Just to prove their point, the reporters asked passers-by about it.

“It’s very tacky.” proclaimed the woman-on-the-street.

“It sticks out like a sore thumb,” announced the dude-on-the street.

Apparently, the owner’s dastardly pink plot seemed to be working. When reporters interviewed a representative from the city, he said he was getting all kinds of phone calls. “They’re asking, ‘What’s happening? What’s going on?’”

Like, the end is near because now there’s a pink building (with a XXX sign for sex toys) in downtown Wayzata?

During times like these, I like to provide the voice of reason. Stand back. Here it comes.

Attention, Un-Pinks: Listen, you guys, you don’t have to love pink. No one’s forcing you to accept every color out there. Hate pink all you want. But don’t assume that something’s wrong or bad or evil because it comes in the color you hate.

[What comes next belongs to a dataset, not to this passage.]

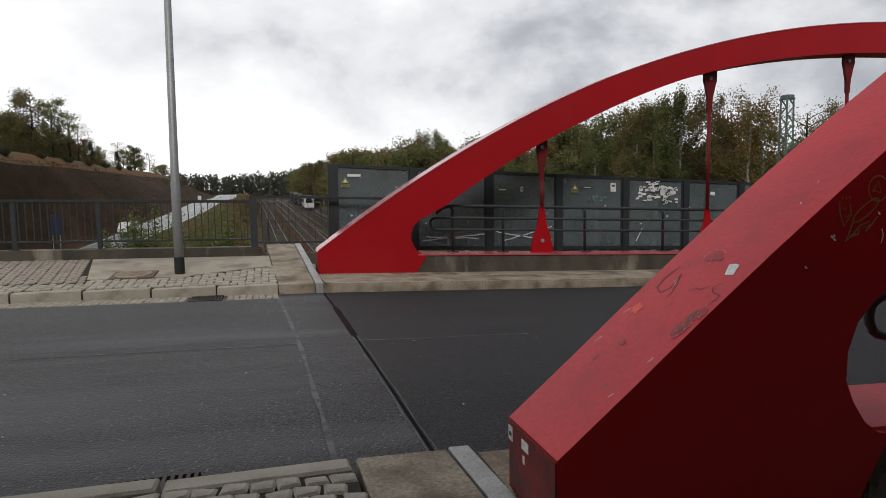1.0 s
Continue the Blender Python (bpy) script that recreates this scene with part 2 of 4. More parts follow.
LEAF_GREEN = leaf_material("green_leaves", (0.142, 0.171, 0.061), (0.195, 0.195, 0.073))
LEAF_OLIVE = leaf_material("olive_leaves", (0.177, 0.168, 0.066), (0.212, 0.160, 0.066))
LEAF_YELLOW = leaf_material("yellowing_leaves", (0.354, 0.248, 0.071), (0.248, 0.189, 0.071))
LEAF_RUST = leaf_material("rust_red_leaves", (0.177, 0.094, 0.054), (0.142, 0.100, 0.057))
LEAF_DARK = leaf_material("dark_conifer_needles", (0.065, 0.083, 0.050), (0.088, 0.092, 0.054))
# Distance haze is mixed into this leaf colour for the far ridge.
LEAF_FAR = leaf_material("far_hazy_green_leaves", (0.105, 0.120, 0.095), (0.125, 0.120, 0.090), 0.3)
LEAF_BUSH = leaf_material("bright_bush_leaves", (0.177, 0.224, 0.065), (0.224, 0.236, 0.077))

GLASS = bpy.data.materials.new("dull_barrier_glass")
GLASS.use_nodes = True
gn, gl = GLASS.node_tree.nodes, GLASS.node_tree.links
gb = gn["Principled BSDF"]
g_tr, g_mx, g_no, g_mr = gn.new("ShaderNodeBsdfTransparent"), gn.new("ShaderNodeMixShader"), gn.new("ShaderNodeTexNoise"), gn.new("ShaderNodeMapRange")
g_co = gn.new("ShaderNodeTexCoord")
gl.new(g_co.outputs["Object"], g_no.inputs["Vector"])
g_no.inputs["Scale"].default_value, g_no.inputs["Detail"].default_value = 1.6, 6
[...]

This advice pertains to skin color, too.

You can’t look at someone’s skin color and immediately know everything about their lives and personalities because skin is only a colored coating that masks body and soul. Unless you’re some kind of all-knowing deity, there’s no possible way for you to know everything about that person.

So you can’t look at black-skinned people and assume they’re all gang members. You can’t look at brown-skinned people and assume they’re all —- do I really have to continue?

Didn’t somebody go over this before in Sunday School or Civics Class?

And while we’re on the subject of rainbow prejudice, here’s a reminder for Pinks, too. Just because something’s covered in your favorite color doesn’t mean it’s going to all right and good and wonderful, either. Don’t be deceived by rosy pink appearances. Keeping an open mind means no snap judgements for both Pinks and Un-Pinks alike. Check your prejudice at the door when it comes to any colorful outside appearances.

Personally, I think so many people hate pink because of their bad childhood associations with diarrhea. Have a tummy ache? Out comes Pepto-Bismol in all its pink radiance.

As for that diehard preference for Minnesota’s four-star color scheme of blue, beige, gray, and greige, I blame the state’s snowy weather. Too much blinding white snow has burned the retinas and damaged the rods and cones in too many eyeballs here. The result is an inability to properly see and appreciate brighter, “prettier” colors. That’s right: you’re doomed to beigeworld because your eyes can’t handle the full color spectrum.

That’s a real shame because what downtown Wayzata really needs now are some pink daiquiris — and I do mean pink.